_EXERCISE_. Everything from the line containing "Continue the Blender" to the line containing "bb, M_DARK, th)", both lines included, must be copied exactly; nothing else should be.

_DATA SECTION_.
BEGIN

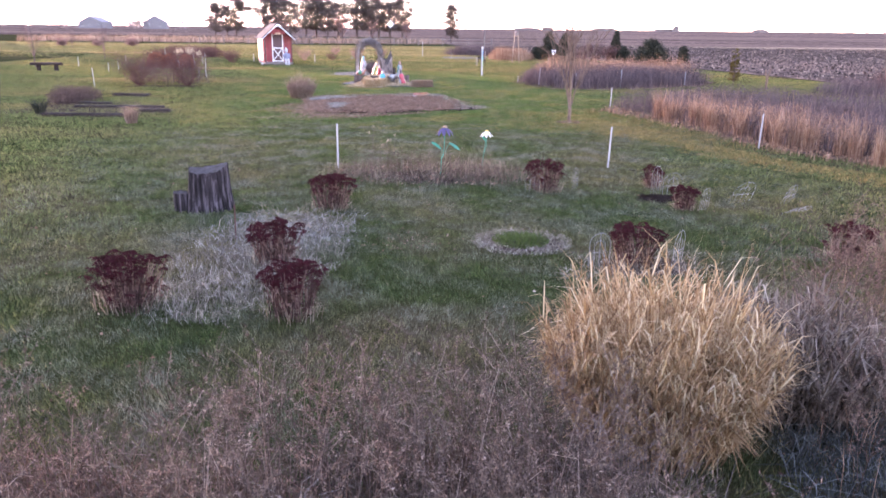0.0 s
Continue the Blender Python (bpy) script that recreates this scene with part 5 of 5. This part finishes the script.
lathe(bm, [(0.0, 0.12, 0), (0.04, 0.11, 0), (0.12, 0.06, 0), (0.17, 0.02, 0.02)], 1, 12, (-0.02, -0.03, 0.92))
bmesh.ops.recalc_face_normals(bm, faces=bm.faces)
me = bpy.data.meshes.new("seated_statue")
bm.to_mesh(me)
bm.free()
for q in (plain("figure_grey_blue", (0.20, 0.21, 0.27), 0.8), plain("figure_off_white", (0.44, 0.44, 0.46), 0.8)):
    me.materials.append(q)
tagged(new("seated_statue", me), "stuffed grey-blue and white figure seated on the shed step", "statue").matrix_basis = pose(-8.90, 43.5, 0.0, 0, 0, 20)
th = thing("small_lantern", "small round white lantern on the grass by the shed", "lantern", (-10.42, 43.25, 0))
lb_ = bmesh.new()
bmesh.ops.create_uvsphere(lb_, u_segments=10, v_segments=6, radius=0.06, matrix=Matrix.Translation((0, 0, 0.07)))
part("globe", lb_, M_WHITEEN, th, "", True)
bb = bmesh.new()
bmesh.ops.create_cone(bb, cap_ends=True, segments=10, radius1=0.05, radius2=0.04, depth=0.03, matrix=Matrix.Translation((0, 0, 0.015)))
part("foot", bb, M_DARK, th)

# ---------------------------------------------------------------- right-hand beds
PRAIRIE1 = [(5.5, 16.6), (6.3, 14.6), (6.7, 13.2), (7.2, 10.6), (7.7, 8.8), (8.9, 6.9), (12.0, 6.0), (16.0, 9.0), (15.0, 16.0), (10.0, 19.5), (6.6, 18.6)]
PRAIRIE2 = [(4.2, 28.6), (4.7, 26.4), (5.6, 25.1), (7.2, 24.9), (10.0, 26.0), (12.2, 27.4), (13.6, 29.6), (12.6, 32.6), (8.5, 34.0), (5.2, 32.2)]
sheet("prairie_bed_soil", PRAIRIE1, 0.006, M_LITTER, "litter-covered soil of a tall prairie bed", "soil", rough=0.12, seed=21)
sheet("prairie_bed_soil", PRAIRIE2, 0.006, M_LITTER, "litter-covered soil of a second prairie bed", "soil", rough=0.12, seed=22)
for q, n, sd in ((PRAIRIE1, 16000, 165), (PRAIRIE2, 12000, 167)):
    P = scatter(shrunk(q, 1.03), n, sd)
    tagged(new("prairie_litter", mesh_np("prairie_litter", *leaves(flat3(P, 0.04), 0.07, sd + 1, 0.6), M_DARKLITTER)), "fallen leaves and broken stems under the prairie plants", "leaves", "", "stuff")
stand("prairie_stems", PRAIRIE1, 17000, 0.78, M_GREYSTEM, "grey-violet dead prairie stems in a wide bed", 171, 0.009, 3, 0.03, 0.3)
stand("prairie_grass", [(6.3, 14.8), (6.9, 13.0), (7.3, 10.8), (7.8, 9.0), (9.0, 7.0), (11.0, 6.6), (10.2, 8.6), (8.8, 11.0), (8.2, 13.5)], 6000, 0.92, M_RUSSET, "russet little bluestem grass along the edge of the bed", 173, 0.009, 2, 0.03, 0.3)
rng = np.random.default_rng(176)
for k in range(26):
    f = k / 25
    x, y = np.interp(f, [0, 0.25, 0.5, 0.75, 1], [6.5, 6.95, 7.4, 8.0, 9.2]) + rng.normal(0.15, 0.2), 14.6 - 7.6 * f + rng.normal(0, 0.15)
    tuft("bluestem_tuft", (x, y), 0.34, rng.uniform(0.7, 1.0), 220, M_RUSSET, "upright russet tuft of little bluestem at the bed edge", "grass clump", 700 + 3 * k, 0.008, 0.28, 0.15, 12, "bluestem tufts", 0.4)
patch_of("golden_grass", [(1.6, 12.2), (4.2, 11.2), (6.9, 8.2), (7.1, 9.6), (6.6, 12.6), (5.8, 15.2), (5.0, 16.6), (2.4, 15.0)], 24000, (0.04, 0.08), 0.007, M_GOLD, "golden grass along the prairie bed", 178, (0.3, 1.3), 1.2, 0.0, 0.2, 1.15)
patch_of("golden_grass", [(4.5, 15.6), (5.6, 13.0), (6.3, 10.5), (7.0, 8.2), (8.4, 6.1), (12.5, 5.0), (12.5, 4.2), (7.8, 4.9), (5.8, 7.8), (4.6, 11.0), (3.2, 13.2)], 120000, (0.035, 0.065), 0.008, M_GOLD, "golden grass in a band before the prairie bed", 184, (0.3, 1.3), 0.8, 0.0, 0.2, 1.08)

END

_RESPONSE_.
Continue the Blender Python (bpy) script that recreates this scene with part 5 of 5. This part finishes the script.
lathe(bm, [(0.0, 0.12, 0), (0.04, 0.11, 0), (0.12, 0.06, 0), (0.17, 0.02, 0.02)], 1, 12, (-0.02, -0.03, 0.92))
bmesh.ops.recalc_face_normals(bm, faces=bm.faces)
me = bpy.data.meshes.new("seated_statue")
bm.to_mesh(me)
bm.free()
for q in (plain("figure_grey_blue", (0.20, 0.21, 0.27), 0.8), plain("figure_off_white", (0.44, 0.44, 0.46), 0.8)):
    me.materials.append(q)
tagged(new("seated_statue", me), "stuffed grey-blue and white figure seated on the shed step", "statue").matrix_basis = pose(-8.90, 43.5, 0.0, 0, 0, 20)
th = thing("small_lantern", "small round white lantern on the grass by the shed", "lantern", (-10.42, 43.25, 0))
lb_ = bmesh.new()
bmesh.ops.create_uvsphere(lb_, u_segments=10, v_segments=6, radius=0.06, matrix=Matrix.Translation((0, 0, 0.07)))
part("globe", lb_, M_WHITEEN, th, "", True)
bb = bmesh.new()
bmesh.ops.create_cone(bb, cap_ends=True, segments=10, radius1=0.05, radius2=0.04, depth=0.03, matrix=Matrix.Translation((0, 0, 0.015)))
part("foot", bb, M_DARK, th)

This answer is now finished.